The exercise, according to the DCE in that rejoinder, helped retrieve one hundred and ninety thousand, four hundred and forty-seven Ghana cedis, eighty-eight pesewas (Gh¢190,447.88) in March 2015, and another amount of two hundred and thirty-three thousand Ghana cedis (Gh¢233,000.00). The DCE is quoted in the rejoinder to have stated that the monies had been paid back to the GSFP through the assembly’s GCB cheque No. 002042 on March 17, 2015, and GCB cheque No. 002314 on November 9, 2015.

The DCE, in the rejoinder, admitted that “caterers were paid for periods during which they did not cook” and “wrote to them to refund the overpayment”.

Not convinced by the explanation contained in the rejoinder, the assembly members at the news conference pressed strongly for investigations into the alleged fraud.

“There has been collusion, fraud, injustice and criminality between the staff of the Ghana School Feeding Programme, the District Chief Executive of the Garu Tempane and the two caterers mentioned as having been engaged to provide ghost catering services to pupils of these schools mentioned,” the group’s statement stressed.

The quality of “free food” The quality of food served in some schools in the region is so dry of quality that it is said the soup prepared is oftentimes so light and transparent that one can see the bottom of the big pot from the top of the soup. Some refer to the soup as "the dead sea" because there is not even a dry fish in it.

Whilst there are residents who appreciate the continuous addition of beneficiary schools to the programme, a number of people are not enthused about the expansion due to what they describe as poor quality of food fed to schoolchildren in the region.

At present, three hundred and fifty (350) schools among the seven hundred and twelve (712) basic schools in the region are said to be on the school-feeding list.

The programme was introduced to help boost up enrollment particularly in rural areas, to provide ready market for locally produced foodstuff in the country to beneficiary communities, to create job opportunities for individuals and groups in the catering industry and to reduce poverty by reducing the financial burdens borne by deprived households in providing lunch for their children.

Group petitions President, others The group has petitioned President John Dramani Mahama, the Ministry of Local Government and Rural Development, the Ministry of Gender, Children and Social Protection as well as the Bureau of National Investigations (BNI) and the GSFP to “initiate a high-powered investigation into the implementation of the school feeding programme in the Garu-Tempane District to unravel the mystery surrounding these five schools in whose names monies were unduly paid to caterers for periods the schools were not even aware that they were beneficiaries of the programme”.

Caterers paying back in bits The head-teacher of one of the “ghost schools”, Abilatega Primary, Bartholomew Asore, when contacted told Starr News that his school was added to the school feeding programme only in January, this year and that one Mamata Ibrahim, not Paulina Atigah, had been responsible for catering services at the school.
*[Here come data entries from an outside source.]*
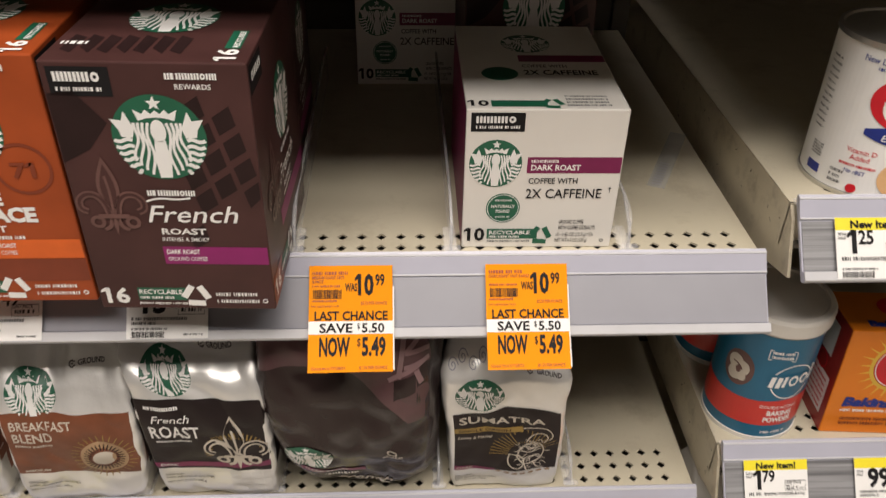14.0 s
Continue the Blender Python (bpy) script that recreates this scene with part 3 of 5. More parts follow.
def sale_tag(S, x, lines, whole, label, seed=1, turn=0.0, length=0.077, w=0.0475, curl=0.0, barcode_at=None, cents=""):
    """Yellow card-price tag hanging over the rail."""
    ob = thing("sale_tag", pose(x, 0, S), label, "price tag", "yellow sale tags")
    pr = TagPrint(rail_map(S, x, -0.002, 0.005, turn, curl, length), 0.004)
    card(pr, "card", YELLOW, w, length)
    pr.text("figure", INK, "sale", 0.06 * w, -0.0105, 0.0062, w=0.36 * w, bold=0.012)
    pr.text("figure", INK, "with card", 0.48 * w, -0.0102, 0.0038, w=0.42 * w)
    pr.text("figure", INK, lines, 0.05 * w, -0.0205, 0.0040, w=(0.66 if len(lines) > 9 else 0.52) * w, bold=0.01)
    if cents:
        price(pr, whole, cents, 0.03 * w, -0.0375, 0.0142, 1.0, wide=0.95)
    else:
        pr.text("figure", INK, whole[:-1], 0.05 * w, -0.0342, 0.0100, w=0.36 * w, bold=0.015)
        pr.text("figure", INK, whole[-1], 0.47 * w, -0.0352, 0.0145, w=0.17 * w, bold=0.02)
    pr.bars("small_print", GREYINK, 0.05 * w, -0.0435, 0.85 * w, 0.0016, seed=seed)
    for i, (q, ww) in enumerate(((0.055, 0.5), (0.0585, 0.75), (0.063, 0.8), (0.0665, 0.5))):
        if q < length - 0.004:
            pr.bars("small_print", GREYINK, 0.05 * w, -q, ww * w, 0.0017, seed=seed + i)
    if barcode_at:
        pr.rect("small_print", INK, 0.04 * w, -barcode_at - 0.0045, w, -barcode_at, 0.0003)
        pr.rect("pale_strip", PALEGOLD, 0.12 * w, -barcode_at - 0.0038, 0.55 * w, -barcode_at - 0.0008, 0.0005)
        pr.barcode("barcode", INK, 0.14 * w, -barcode_at - 0.0038, 0.38 * w, 0.003, 0.0007, seed)
    pr.put(ob)
    return ob


ORG = "orange last-chance clearance tag hanging on the rail"
chance_tag(S1, -0.0950, ("10", "99"), "5.50", "5.49", ("$2.50 PER OUNCE", "$1.25 PER OUNCE"), ORG + ", corner curling", ("MEDIUM ROAST 10CT", "0.44OZ"), 3, curl=0.004, bend=0.008)
chance_tag(S1, 0.0115, ("10", "99"), "5.50", "5.49", ("$2.50 PER OUNCE", "$1.25 PER OUNCE"), ORG, ("DARK ROAST 10CT 0.44OZ",), 9, curl=0.006)
chance_tag(S2, 0.1085, ("11", "99"), "7.20", "4.79", ("99.9c PER OUNCE", "39.9c PER OUNCE"), ORG + " beside the shelf end", ("GROUND 12OZ",), 15, s0=-0.0035, w=0.0515)
TAG_LINES = {1: ("BREAKFAST BLEND GROUND", "12OZ"), 11: ("GROUND COFFEE FRENCH", "ROAST 12OZ"), 21: ("FRENCH ROAST GROUND", "COFFEE 20OZ"), 31: ("SUMATRA GROUND COFFEE", "12OZ"),
             41: ("ORIGINAL DECAF", "COFFEE 11OZ"), 51: ("COLOMBIAN 10.3OZ", " "), 61: ("BREAKFAST BLEND COFFEE", "9.6OZ")}
TAG_UNITS = {1: "99.9c", 11: "99.9c", 21: "85.0c", 31: "$11.99"}
WT = "white shelf price tag with a yellow head in the grey rail"
for S, x, a, b, sd in ((S2, -0.3205, "11", "99", 1), (S2, -0.2225, "11", "99", 11), (S2, -0.1170, "16", "99", 21), (S2, 0.0125, "11", "99", 31),
                       (S3, 0.070, "5", "79", 41), (S3, -0.3445, "4", "99", 51), (S3, -0.2415, "4", "99", 61), (S3, -0.427, "5", "79", 71),
                       (S4, -0.1455, "10", "99", 81), (S4, -0.374, "10", "99", 91), (S1, -0.203, "15", "49", 101), (S1, -0.300, "15", "49", 111),
                       (R3, 0.3615, "3", "29", 121), (R4, 0.2545, "3", "29", 131), (R4, 0.3735, "3", "99", 141), (R4, 0.4585, "4", "49", 151)):
    shelf_tag(S, x, a, b, WT, seed=sd, lines=TAG_LINES.get(sd), unit=TAG_UNITS.get(sd, ""))
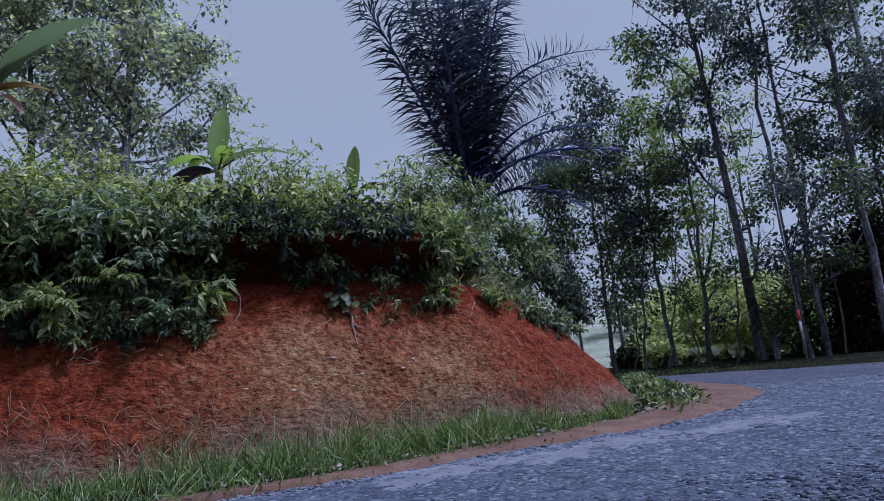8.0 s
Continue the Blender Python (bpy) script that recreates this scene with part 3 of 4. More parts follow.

Paulina Atigah told Starr News in a telephone interview she realised the undue payment in December 2015, and soon after notified the GSFP desk officer at Garu, whose name she only mentioned as Andani and also said to be on transfer, about the anomaly. The assembly, she said, wrote to her in February, this year, and the Upper East Regional Secretariat of the GSFP did same, that she should refund the money. But in what appears she might have expended the money before she was asked to reimburse, she told Starr News she was paying the money back in bits and that she had paid back only forty-six thousand Ghana cedis (Gh¢46,000.00) so far.

Contacts to Gladys Fumira Laar as well as those to the rest of the “ghost schools” were not available as of the time of filing this report. The DCE and the Upper East Regional Coordinator of the GSFP, Donatus Akamugre, as of the same time, also could not be reached through their mobile contacts known to Starr News.